OpenVZ eliminates the need for hardware-level virtualization because it offers OS-level virtualization instead. This means you can run all of the virtual environments with minimal overhead on the physical server’s resources. If configured correctly, you can allocate as much as 99% of the physical server’s hardware among the virtual environments.
This lightweight setup and efficient allocation of resources have allowed OpenVZ to become one of the most flexible virtualization solutions out there.
Compatibility with Operating Systems
KVM uses a type II hypervisor that supports full virtualization and allows for multiple guest operating systems, including Haiku, Solaris, Windows, FreeBSD VPS, and others. Most hosting providers that use Linux for their physical servers use KVM to set up multiple guest OS environments.
OpenVZ, on the other hand, does not use a hypervisor and relies on creating containers. This containerization allows users to run independent applications, however, it does not support anything other than Linux. The underlying drivers and kernel are shared among all containers – which means that only programs that are compatible with the OS can run on it.
A major advantage of using OpenVZ is the host RAM’s efficient memory distribution. With OpenVZ, all unused memory is available to all virtual environments running on the host server.
KVM machines place a limit on the memory that each VM can use.
Note that OpenVZ machines don’t have unlimited RAM. This means that if there is a spike in RAM usage on one of the VPS containers, it would negatively affect the performance of other accounts. The result is downtimes and performance issues that could affect your productivity levels.
This is where the rubber meets the road: which setup is cheaper (but efficient) to use?
Both solutions are free because they are open source. You can download them right now on your computer.

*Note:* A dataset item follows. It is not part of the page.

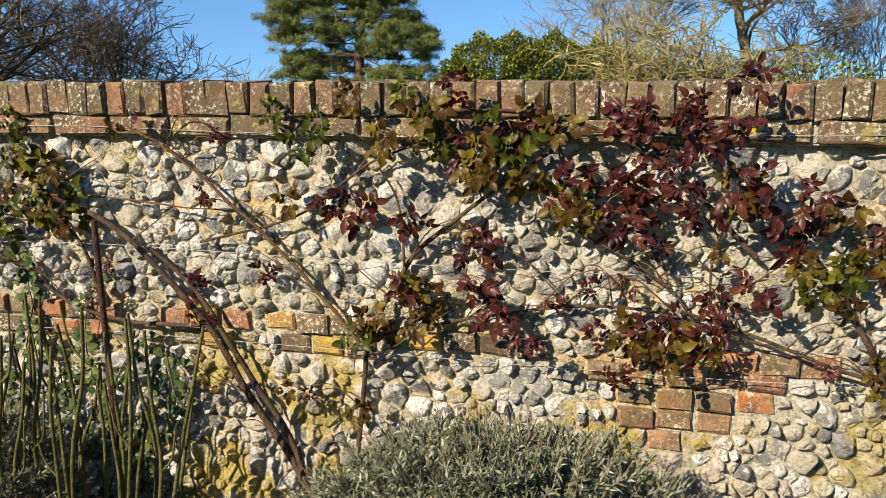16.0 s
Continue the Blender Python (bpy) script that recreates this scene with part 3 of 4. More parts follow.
def shoots(plant, line, count, seed, length=0.3, rise=0.7):
    """Thin side shoots off a cane, with a young red tip each."""
    r = random.Random(seed)
    for k in range(count * 2):
        p = r.choice(line[2:])
        e = r.choice((-1, 1))
        l = length * r.uniform(0.5, 1.7)
        pts = [p, p + Vector((e * l * r.uniform(0.15, 0.5), -0.02, l * rise * r.uniform(0.3, 0.7))), p + Vector((e * l * 0.8, r.uniform(-0.05, 0.01), l * rise * r.uniform(0.3, 1.0)))]
        if pts[-1].z > 1.46:
            continue
        g = Geo()
        g.tube(smooth_line(pts, 4), [0.003 - 0.0018 * i / 8 for i in range(9)], 5, 0)
        shoot = under(link_mesh(g.mesh("shoot", [M_SHOOT]), "shoot"), plant)
        if r.random() < 0.4:
            leafy(shoot, pts[-1].x, pts[-1].z, 0.02, 0.02, 1, ("red", "bronze"), seed * 31 + k, big=0.6)


def build_roses():
    mid = empty("climbing_rose", (-0.90, 3.76, 0), "old climbing rose with bare brown canes fanned over flint wall", "climbing rose", "roses on the wall")
    base = (-0.90, 3.74, -0.03)
    a = cane(mid, [base, (-0.92, 0.35), (-0.93, 0.74), (-0.97, 0.94), (-1.15, 1.21), (-1.35, 1.43), (-1.42, 1.49)], 0.017, 0.006, 1)
    b = cane(mid, [(-0.90, 3.75, 0.3), (-0.80, 0.66), (-0.72, 0.77), (-0.50, 0.95), (-0.33, 1.01), (-0.22, 1.14), (0.01, 1.19), (0.22, 1.16), (0.42, 1.05)], 0.014, 0.004, 2)
    c = cane(mid, [(-0.91, 3.75, 0.25), (-0.97, 0.62), (-1.10, 0.84), (-1.31, 1.04), (-1.51, 1.13), (-1.69, 1.13), (-2.02, 0.99), (-2.35, 0.82)], 0.016, 0.009, 3)
    d = cane(mid, [(-0.33, 1.00), (-0.42, 1.03), (-0.455, 1.20), (-0.51, 1.38), (-0.36, 1.44), (-0.10, 1.505), (0.15, 1.50), (0.40, 1.44)], 0.009, 0.005, 4)
    e = cane(mid, [(-0.90, 3.76, 0.2), (-1.15, 0.45), (-1.44, 0.77), (-1.47, 1.10), (-1.65, 1.34), (-1.68, 1.40)], 0.011, 0.006, 5)
    f = cane(mid, [(-1.68, 1.39), (-1.54, 1.47), (-1.32, 1.50), (-1.08, 1.475), (-0.85, 1.43), (-0.66, 1.26), (-0.52, 1.08), (-0.50, 0.98)], 0.011, 0.003, 6)
    g = cane(mid, [(-1.15, 0.42), (-1.35, 0.56), (-1.52, 0.73), (-1.64, 1.01), (-1.80, 1.22), (-1.74, 1.36), (-1.66, 1.42)], 0.009, 0.008, 7)
    h = cane(mid, [(-0.92, 3.75, 0.3), (-0.80, 0.80), (-0.95, 1.02), (-1.10, 1.20), (-1.45, 1.26), (-1.68, 1.36)], 0.007, 0.003, 8, mat=M_SHOOT)
    i = cane(mid, [(-1.03, 0.70), (-1.3, 0.66), (-1.62, 0.72), (-1.9, 0.70), (-2.2, 0.61)], 0.007, 0.004, 9)
    j = cane(mid, [(-0.33, 1.00), (-0.45, 1.10), (-0.66, 1.18), (-0.82, 1.19)], 0.005, 0.003, 10)
    k = cane(mid, [(-0.90, 3.75, 0.2), (-1.25, 3.77, 0.36), (-1.75, 3.78, 0.62), (-2.05, 0.66), (-2.5, 0.60)], 0.010, 0.006, 11)
    l = cane(mid, [(-0.92, 3.75, 0.2), (-1.05, 3.76, 0.45), (-1.22, 3.77, 0.64), (-1.62, 3.78, 0.80), (-1.78, 0.92), (-2.05, 1.05)], 0.008, 0.004, 12)
    for n, (line, count) in enumerate(((a, 3), (b, 5), (c, 6), (d, 5), (e, 3), (f, 4), (g, 3), (i, 5), (k, 5), (l, 4))):
        shoots(mid, line, count, 400 + n, 0.22)
    leafy(mid, -0.84, 1.16, 0.10, 0.08, 9, ("green", "bronze", "green"), 501)
    leafy(mid, -1.24, 1.50, 0.17, 0.035, 10, ("green", "green", "bronze"), 502, 3.73, big=0.8)
    leafy(mid, -1.35, 1.60, 0.06, 0.05, 4, ("red", "bronze"), 503, 3.74, big=0.75)
    leafy(mid, -1.68, 1.38, 0.05, 0.06, 5, ("green",), 504)
    leafy(mid, -1.02, 1.48, 0.10, 0.03, 4, ("red", "green"), 505)
    leafy(mid, 0.12, 1.13, 0.10, 0.14, 8, ("red", "red", "bronze"), 506)
    leafy(mid, -0.32, 1.50, 0.05, 0.05, 2, ("red",), 507, big=0.7)
    leafy(mid, 0.12, 1.52, 0.16, 0.06, 5, ("red", "bronze"), 508, big=0.8)
    leafy(mid, -1.22, 0.93, 0.12, 0.06, 4, ("green", "red"), 509, big=0.8)
    leafy(mid, -1.50, 1.52, 0.04, 0.02, 2, ("red",), 510, big=0.7)
    leafy(mid, -2.0, 0.72, 0.3, 0.08, 7, ("bronze", "red"), 511, big=0.7)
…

But you will need to be wary of your computing resources. KVM will cost more because of its hardware requirements and it can be complicated to set up the system. OpenVZ, on the other hand, is easier to set up and doesn’t require as many resources. This is why VPS hosting providers on a budget prefer to use OpenVZ and switch over to KVM once they scale up.
So which one should you choose for VPS solutions?
It would be hard to recommend one over the other without understanding your exact requirements. Instead, you can try both systems to see which one works best for you.